At the same time, Russia actively expanded the geography of deliveries, and some countries in the Middle East and Latin America have already bought volumes of wheat that have matched or exceeded volumes in any of the previous seasons. Saudi Arabia, Algeria, Pakistan, Brazil, and Mexico are among these countries.

In addition, after ten years, deliveries to Iraq resumed.

Russia has harvested a record-breaking wheat crop of 105 million tonnes in bulk weight. Its officials have also said that they expect some additional million tonnes of grains to be added to the balance from the currently occupied Ukrainian territories.

Thus local industry experts peg the export potential at up to 44 million tonnes – meaning Russia will need to maintain this pace and its competitiveness for months ahead.

As the war started in the early months of 2022, it was followed by sanctions and concerns. In the latter months, greater clarity on how shipping movements are organized and insured has meant better fleet coverage. The Russian government has also improved its export tax scheme to give better transparency to buyers, allowing the export flow to slowly recover.

In addition, Russian wheat remains among the cheapest origins worldwide, despite the additional war risk premium paid for freight coverage, which also helps exports.

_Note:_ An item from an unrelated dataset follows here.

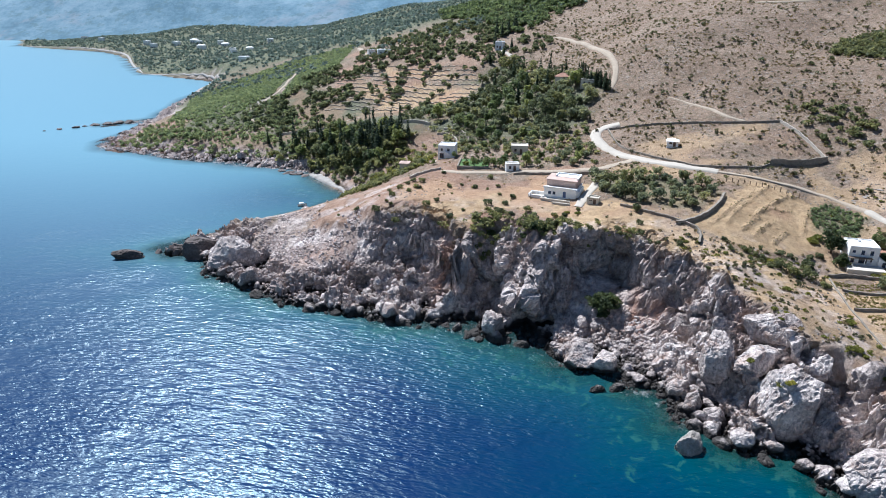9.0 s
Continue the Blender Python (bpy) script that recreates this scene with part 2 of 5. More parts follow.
ROCK, GROUND, WATER = make_rock(), make_ground(), make_water()
PINE = make_leaves("pine_needles", (0.135, 0.175, 0.078), (0.27, 0.315, 0.15))
OLIVE = make_leaves("olive_leaves", (0.165, 0.185, 0.115), (0.34, 0.36, 0.23))
CYPRESS = make_leaves("cypress_needles", (0.045, 0.066, 0.05), (0.105, 0.135, 0.092))
SCRUB = make_leaves("scrub_leaves", (0.105, 0.125, 0.07), (0.235, 0.25, 0.135))
DRY = make_leaves("dry_scrub", (0.15, 0.125, 0.082), (0.27, 0.23, 0.15), 0.9)
# distance haze painted into the leaf colour: paler and bluer than the near scrub
HAZEWOOD = make_leaves("haze_tinted_far_leaves", (0.13, 0.178, 0.172), (0.20, 0.25, 0.24))
# bright green of its own, lightened further by haze painted in for the cape
YOUNGPINE = make_leaves("young_pine_needles", (0.165, 0.215, 0.12), (0.305, 0.36, 0.21))
THORN = make_leaves("olive_brown_thorn", (0.125, 0.12, 0.068), (0.25, 0.23, 0.135), 0.85)
LENTISK = make_leaves("deep_green_leaves", (0.045, 0.065, 0.032), (0.10, 0.13, 0.065))
VINE = make_leaves("yellowing_vine_leaves", (0.25, 0.22, 0.075), (0.42, 0.345, 0.13))
BROOM = make_leaves("yellow_green_scrub", (0.16, 0.18, 0.045), (0.3, 0.29, 0.09))
BARK = make_plain("bark", (0.12, 0.09, 0.065), 0.9, 6.0, 0.3)
WHITE = make_plain("white_limewash", (0.86, 0.85, 0.83), 0.8, 1.0, 0.05)
CREAM = make_plain("cream_render", (0.62, 0.56, 0.47), 0.85, 1.2, 0.08)
GLASS = make_plain("window_glass", (0.03, 0.045, 0.07), 0.12, 1.0, 0.1)
SHUTTER = make_plain("blue_shutters", (0.06, 0.10, 0.22), 0.6, 2.0, 0.1)
DRYSTONE = make_plain("dry_stone", (0.26, 0.225, 0.185), 0.95, 2.5, 0.3, 0, 0.8)
PALESTONE = make_plain("pale_field_stone", (0.42, 0.36, 0.29), 0.95, 2.5, 0.3, 0, 0.8)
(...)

As such, countries that have only recently started buying Black Sea origins after relaxing their import specifications to fight the hike in prices have increased their purchasing from Russia.

Algeria is an example. It has quadrupled its deliveries, with 1 million tonnes imported to date.

Saudi Arabia has doubled its deliveries of Russian wheat to reach an imported volume of 640,000 tonnes.

Brazil imported 333,000 tonnes of Russian wheat, up by 12 times compared to last year amid the crop issues in Argentina and the US, which used to be its two main suppliers.

Other countries have followed the same pattern.